Basta guardare i numeri e le statistiche, non serve affatto vaticinare in punta di pessimismo. O malanimo anti-governativo e anti-patriottico. In questo Paese vantiamo, da decenni ormai, il poco onorevole ed edificante record di circa 1 morto sul lavoro al giorno: statistica da tg, cifre che scivolano via come previsioni meteo. In realtà, un marito e un padre che al mattino alle 6 saluta la famiglia per andare in cantiere. Avendolo inconsapevolmente fatto per l’ultima volta.
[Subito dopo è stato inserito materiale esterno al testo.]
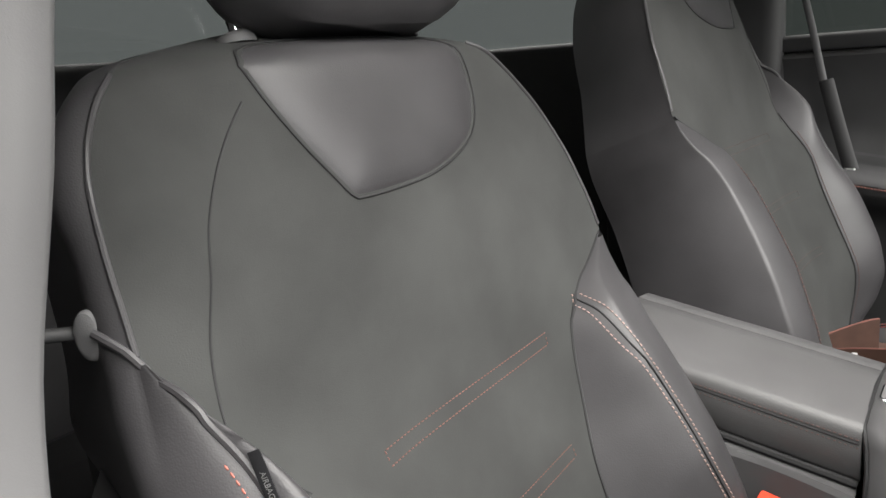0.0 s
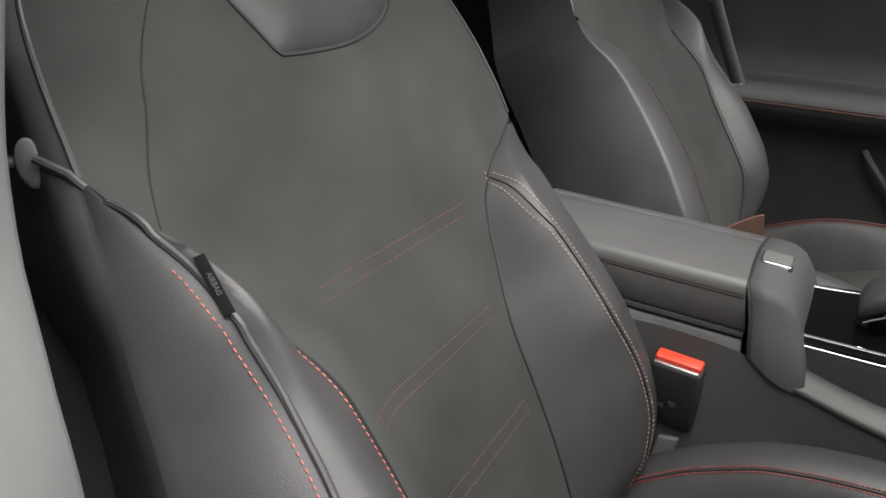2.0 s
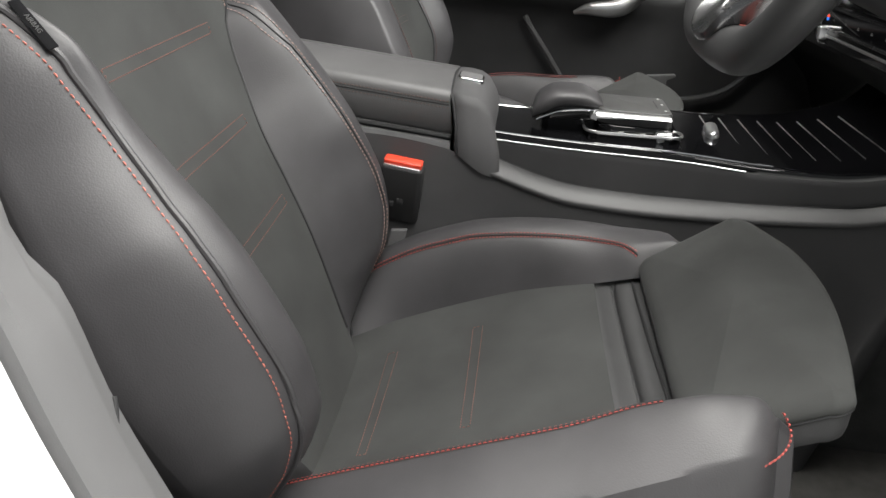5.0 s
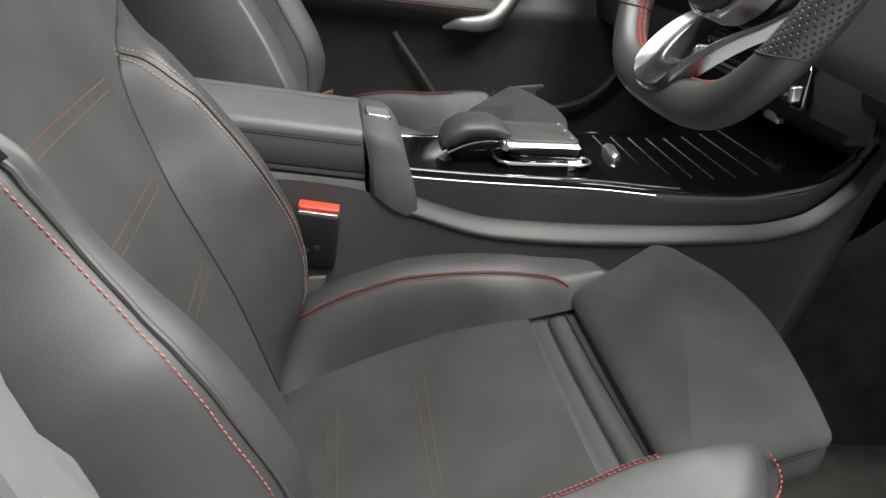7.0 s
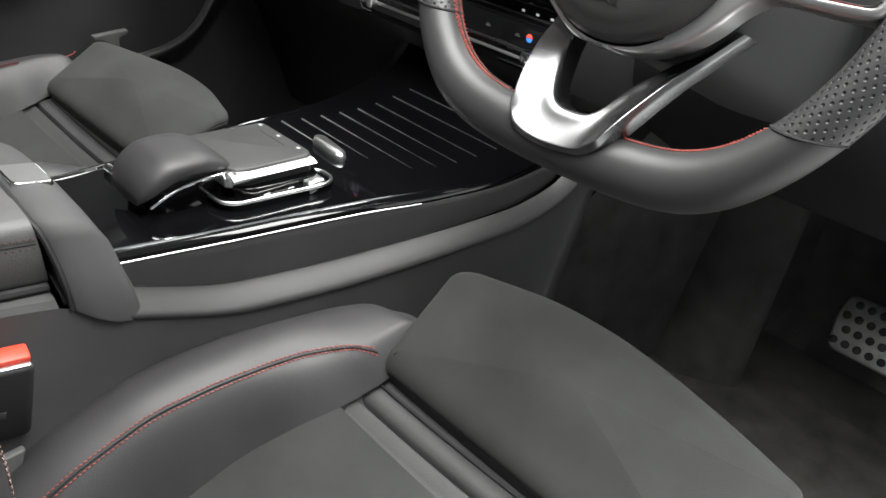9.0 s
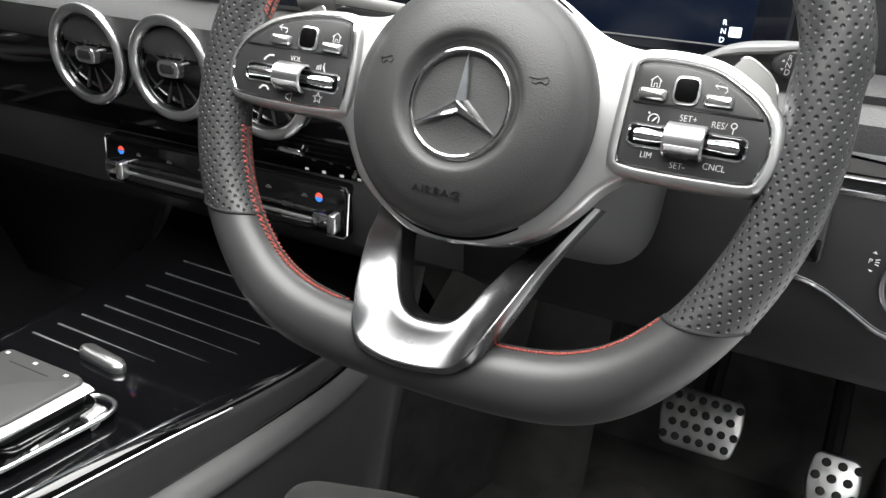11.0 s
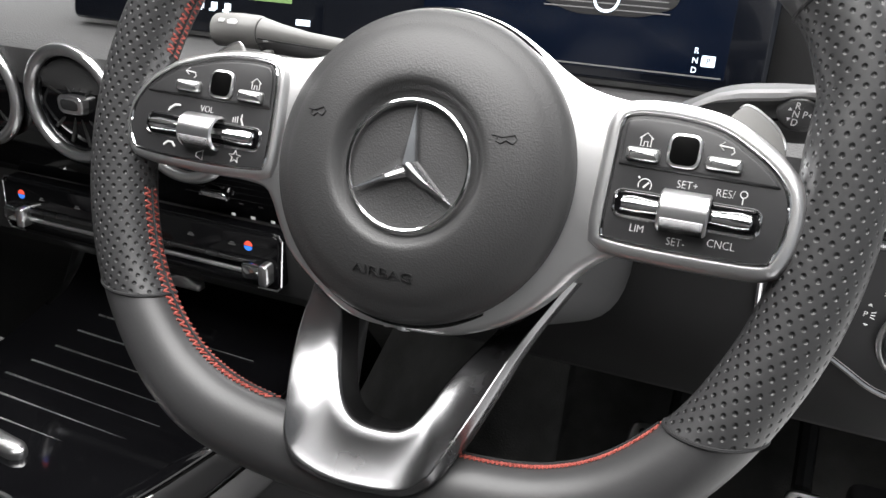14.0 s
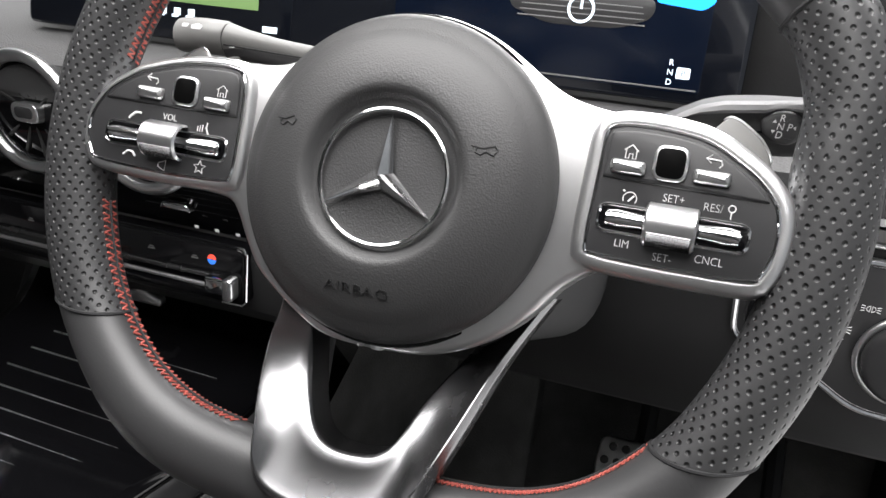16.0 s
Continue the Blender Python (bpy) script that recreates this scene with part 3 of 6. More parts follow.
def make_seat(side, shift, label, tag, lift=(0, 0, 0), fuller=lambda y: 1.0, level=0.0, puff=1.0, bright=RED_THREAD, pale=TAN_THREAD, dull=DULL_THREAD, hump=(0.085, 0.078)):
    """side +1: the driver's seat, door on its right; -1: mirrored. shift moves the whole seat."""
    d = Vector(shift)

    def seat_z(y):
        return cushion_z(y) + level * (-0.05 - y)

    def put(geom):
        return [(side * x + d.x, y + d.y, z + d.z) for x, y, z in geom[0]], geom[1]

    def lean_point(u, v, w):
        x, y, z = back_point(u, v, w)
        return (x + lift[0], y + lift[1], z + lift[2])

    def on_back(u, v, w=0.0):
        return lean_point(u, v, back_w(u, v, puff) + w)

    def on_cushion(x, y, w=0.0):
        k = cushion_w(x, y, hump)
        return (x, y, seat_z(y) + k * (fuller(y) if k > 0 else 1) + w)

    seat = thing("car_seat", (d.x, d.y - 0.28, d.z), label, "car seat", "front seats")

    def add(name, geom, material, parent=seat, label="", sharp=40):
        return part(name, put(geom), material, parent, label, sharp)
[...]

Sono un po’ troppe e un po’ troppo strutturali le cosiddette morti bianche per essere derubricate a tragiche fatalità. Spingere sull’emergenza come si è fatto e si continua a fare con mezzucci come il super-bonus porta a questo, inutile negare l’evidenza a cielo aperto di città che – di colpo – vivono un fermento di facciate in rifacimento degne del secondo Dopoguerra. Prendiamone atto, quantomeno per rispetto delle famiglie di chi non c’è più in nome del salario: quel 6% di cui tanto ci vantiamo e che ci ha garantito il riconoscimento dell’Economist (dopo Armenia, Malawi e Uzbekistan) emana un cattivo odore. E ha sapore ancora peggiore, se lo si mastica bene prima di ingoiarlo. A forza. Come facciamo ormai da sei mesi con tutto ciò che palazzo Chigi ci vende come necessario.